» Task requirements: Give back, exactly as it appears, the run of lines opening with the one containing "Continue the Blender" and closing with the one containing "return min(abs(x - A1), abs(x". Nothing outside that run should appear.

» Information supplied:
━━━━━━━━━━

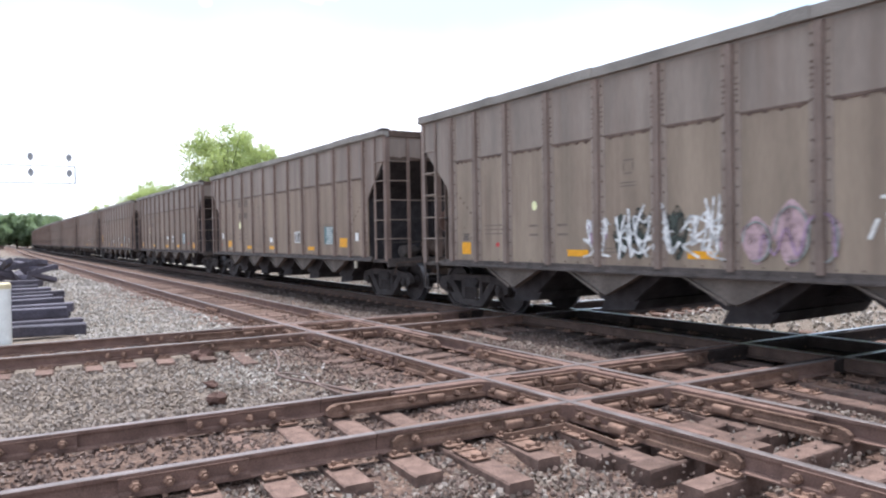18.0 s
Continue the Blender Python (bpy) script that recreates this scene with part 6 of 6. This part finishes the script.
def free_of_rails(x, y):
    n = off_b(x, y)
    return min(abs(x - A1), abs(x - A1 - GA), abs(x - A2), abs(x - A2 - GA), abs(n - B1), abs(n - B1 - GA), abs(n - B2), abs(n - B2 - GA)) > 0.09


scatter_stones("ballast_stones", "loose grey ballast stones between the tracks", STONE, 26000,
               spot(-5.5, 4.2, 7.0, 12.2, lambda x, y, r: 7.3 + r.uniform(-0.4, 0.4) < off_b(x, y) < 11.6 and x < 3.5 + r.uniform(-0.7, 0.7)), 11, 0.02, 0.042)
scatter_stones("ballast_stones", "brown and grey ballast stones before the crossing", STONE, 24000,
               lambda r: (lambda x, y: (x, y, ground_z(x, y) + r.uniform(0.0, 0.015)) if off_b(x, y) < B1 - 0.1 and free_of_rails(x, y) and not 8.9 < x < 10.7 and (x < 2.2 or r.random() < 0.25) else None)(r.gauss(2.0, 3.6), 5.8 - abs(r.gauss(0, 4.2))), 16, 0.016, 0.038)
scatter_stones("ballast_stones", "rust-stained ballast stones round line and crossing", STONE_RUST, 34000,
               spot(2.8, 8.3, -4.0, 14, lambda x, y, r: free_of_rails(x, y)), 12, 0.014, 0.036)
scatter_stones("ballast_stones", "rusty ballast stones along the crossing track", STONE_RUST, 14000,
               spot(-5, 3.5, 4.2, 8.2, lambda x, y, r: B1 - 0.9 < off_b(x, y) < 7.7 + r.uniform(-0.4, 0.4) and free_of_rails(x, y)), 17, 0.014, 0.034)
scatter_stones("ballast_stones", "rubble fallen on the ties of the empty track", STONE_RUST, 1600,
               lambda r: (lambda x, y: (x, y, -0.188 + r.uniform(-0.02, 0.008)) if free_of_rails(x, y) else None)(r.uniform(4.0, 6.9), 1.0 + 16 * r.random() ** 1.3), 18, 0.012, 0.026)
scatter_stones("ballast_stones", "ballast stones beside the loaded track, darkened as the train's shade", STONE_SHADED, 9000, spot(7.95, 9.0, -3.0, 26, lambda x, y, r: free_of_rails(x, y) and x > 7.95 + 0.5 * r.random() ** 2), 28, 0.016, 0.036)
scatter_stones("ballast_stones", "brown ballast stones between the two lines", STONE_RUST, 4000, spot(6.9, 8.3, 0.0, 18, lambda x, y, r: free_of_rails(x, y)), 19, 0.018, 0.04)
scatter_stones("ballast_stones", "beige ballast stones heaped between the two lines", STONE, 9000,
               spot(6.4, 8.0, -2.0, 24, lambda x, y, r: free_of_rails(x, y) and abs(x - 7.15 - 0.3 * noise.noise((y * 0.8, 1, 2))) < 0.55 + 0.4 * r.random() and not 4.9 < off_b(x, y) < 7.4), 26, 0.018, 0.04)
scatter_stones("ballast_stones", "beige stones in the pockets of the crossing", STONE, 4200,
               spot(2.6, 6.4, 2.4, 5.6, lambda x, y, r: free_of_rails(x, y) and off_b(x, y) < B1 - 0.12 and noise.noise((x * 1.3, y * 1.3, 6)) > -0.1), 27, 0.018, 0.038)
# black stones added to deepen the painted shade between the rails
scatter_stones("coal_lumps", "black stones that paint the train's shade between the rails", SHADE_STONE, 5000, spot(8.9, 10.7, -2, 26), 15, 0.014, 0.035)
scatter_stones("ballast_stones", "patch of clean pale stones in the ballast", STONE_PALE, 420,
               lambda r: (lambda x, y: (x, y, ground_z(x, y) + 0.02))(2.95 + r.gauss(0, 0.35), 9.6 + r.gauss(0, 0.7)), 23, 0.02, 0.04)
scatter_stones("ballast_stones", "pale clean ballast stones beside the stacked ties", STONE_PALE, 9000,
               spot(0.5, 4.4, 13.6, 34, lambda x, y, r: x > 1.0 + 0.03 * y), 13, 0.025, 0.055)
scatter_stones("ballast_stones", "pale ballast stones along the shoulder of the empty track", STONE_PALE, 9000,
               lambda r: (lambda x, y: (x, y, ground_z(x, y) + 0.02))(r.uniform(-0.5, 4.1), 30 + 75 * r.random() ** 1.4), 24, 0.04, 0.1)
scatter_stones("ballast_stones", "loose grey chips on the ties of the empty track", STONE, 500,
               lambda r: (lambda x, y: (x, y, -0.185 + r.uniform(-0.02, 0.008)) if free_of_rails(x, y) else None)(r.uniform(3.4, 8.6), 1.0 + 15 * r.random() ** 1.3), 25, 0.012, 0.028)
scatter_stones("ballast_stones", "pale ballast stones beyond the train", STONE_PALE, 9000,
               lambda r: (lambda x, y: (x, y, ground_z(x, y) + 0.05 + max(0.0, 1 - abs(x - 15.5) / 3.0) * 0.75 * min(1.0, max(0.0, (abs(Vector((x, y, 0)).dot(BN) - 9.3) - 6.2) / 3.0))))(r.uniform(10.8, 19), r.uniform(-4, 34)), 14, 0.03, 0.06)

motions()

━━━━━━━━━━

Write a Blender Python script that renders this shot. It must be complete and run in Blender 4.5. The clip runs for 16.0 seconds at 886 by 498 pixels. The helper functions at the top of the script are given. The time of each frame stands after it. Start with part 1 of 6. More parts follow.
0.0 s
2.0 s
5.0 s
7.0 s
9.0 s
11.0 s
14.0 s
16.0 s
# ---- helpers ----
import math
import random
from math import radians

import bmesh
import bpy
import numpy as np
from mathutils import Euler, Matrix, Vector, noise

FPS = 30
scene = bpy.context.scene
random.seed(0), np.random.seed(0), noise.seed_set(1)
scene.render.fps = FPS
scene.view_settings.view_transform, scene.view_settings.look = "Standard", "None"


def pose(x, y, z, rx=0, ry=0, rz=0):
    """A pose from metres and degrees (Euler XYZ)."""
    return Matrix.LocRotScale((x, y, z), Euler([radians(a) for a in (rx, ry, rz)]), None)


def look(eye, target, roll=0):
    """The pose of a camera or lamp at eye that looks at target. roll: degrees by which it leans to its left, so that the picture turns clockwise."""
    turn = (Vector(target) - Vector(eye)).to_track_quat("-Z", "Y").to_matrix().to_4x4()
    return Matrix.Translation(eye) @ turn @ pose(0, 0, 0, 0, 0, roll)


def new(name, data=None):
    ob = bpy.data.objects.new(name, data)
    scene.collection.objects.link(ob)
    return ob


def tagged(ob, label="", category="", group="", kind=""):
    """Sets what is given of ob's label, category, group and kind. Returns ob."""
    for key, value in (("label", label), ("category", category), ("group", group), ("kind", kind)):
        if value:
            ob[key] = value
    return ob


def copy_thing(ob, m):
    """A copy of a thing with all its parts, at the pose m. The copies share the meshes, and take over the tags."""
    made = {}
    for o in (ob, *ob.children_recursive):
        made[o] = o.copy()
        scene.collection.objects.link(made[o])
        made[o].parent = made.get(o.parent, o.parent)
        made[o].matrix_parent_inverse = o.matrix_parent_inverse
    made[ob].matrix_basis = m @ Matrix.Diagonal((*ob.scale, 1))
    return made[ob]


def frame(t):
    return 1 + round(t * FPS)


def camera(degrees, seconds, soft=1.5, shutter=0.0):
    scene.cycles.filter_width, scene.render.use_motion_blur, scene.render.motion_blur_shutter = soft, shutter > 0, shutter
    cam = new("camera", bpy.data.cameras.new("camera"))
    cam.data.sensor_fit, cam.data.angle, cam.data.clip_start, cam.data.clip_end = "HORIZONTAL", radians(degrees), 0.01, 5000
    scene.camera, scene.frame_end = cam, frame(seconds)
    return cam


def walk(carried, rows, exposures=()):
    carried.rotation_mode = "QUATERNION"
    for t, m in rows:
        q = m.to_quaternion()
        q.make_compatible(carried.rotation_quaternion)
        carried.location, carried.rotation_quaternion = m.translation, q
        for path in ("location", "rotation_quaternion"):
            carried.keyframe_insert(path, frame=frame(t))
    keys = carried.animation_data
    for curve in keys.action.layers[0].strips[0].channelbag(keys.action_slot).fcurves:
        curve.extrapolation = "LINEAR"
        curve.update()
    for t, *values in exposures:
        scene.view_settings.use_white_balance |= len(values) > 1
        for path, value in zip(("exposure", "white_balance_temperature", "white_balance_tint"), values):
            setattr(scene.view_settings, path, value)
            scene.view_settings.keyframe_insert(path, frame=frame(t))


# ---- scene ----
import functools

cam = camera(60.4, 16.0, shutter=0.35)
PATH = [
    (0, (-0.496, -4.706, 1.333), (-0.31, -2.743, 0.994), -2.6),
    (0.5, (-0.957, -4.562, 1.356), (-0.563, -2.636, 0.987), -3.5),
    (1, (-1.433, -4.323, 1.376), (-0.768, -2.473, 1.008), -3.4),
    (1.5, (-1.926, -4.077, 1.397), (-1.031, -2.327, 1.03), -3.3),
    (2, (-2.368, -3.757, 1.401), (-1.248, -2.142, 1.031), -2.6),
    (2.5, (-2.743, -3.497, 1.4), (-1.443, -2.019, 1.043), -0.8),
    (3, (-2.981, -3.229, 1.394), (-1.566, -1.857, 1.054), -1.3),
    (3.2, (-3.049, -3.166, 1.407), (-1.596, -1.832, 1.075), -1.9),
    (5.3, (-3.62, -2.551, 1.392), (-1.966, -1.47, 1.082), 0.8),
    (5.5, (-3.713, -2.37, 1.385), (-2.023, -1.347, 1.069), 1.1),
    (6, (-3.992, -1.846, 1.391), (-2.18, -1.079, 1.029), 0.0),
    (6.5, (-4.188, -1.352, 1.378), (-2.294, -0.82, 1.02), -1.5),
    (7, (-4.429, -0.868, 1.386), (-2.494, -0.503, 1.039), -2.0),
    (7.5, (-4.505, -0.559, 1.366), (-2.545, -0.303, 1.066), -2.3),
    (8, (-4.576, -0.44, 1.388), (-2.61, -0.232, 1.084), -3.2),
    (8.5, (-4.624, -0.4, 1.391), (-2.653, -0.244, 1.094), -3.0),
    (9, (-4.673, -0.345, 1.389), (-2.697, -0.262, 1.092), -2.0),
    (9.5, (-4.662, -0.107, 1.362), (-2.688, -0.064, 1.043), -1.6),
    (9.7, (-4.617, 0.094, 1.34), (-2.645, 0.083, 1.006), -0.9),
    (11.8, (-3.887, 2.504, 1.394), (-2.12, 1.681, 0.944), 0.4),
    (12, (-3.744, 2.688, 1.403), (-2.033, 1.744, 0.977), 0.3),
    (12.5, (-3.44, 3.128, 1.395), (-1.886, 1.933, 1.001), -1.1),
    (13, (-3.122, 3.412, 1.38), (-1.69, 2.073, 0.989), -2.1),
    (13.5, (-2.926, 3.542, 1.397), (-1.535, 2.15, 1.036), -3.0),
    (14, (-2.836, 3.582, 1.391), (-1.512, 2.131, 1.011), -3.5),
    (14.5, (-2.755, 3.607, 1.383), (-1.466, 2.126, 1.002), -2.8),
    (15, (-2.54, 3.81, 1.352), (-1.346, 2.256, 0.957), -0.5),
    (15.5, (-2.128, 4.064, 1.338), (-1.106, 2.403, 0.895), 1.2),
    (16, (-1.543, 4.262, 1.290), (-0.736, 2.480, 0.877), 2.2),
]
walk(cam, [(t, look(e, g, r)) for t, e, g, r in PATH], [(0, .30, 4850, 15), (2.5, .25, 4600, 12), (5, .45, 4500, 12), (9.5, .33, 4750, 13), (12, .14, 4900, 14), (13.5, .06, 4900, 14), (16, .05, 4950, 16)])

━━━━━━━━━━

» Output:
Continue the Blender Python (bpy) script that recreates this scene with part 6 of 6. This part finishes the script.
def free_of_rails(x, y):
    n = off_b(x, y)
    return min(abs(x - A1), abs(x - A1 - GA), abs(x - A2), abs(x - A2 - GA), abs(n - B1), abs(n - B1 - GA), abs(n - B2), abs(n - B2 - GA)) > 0.09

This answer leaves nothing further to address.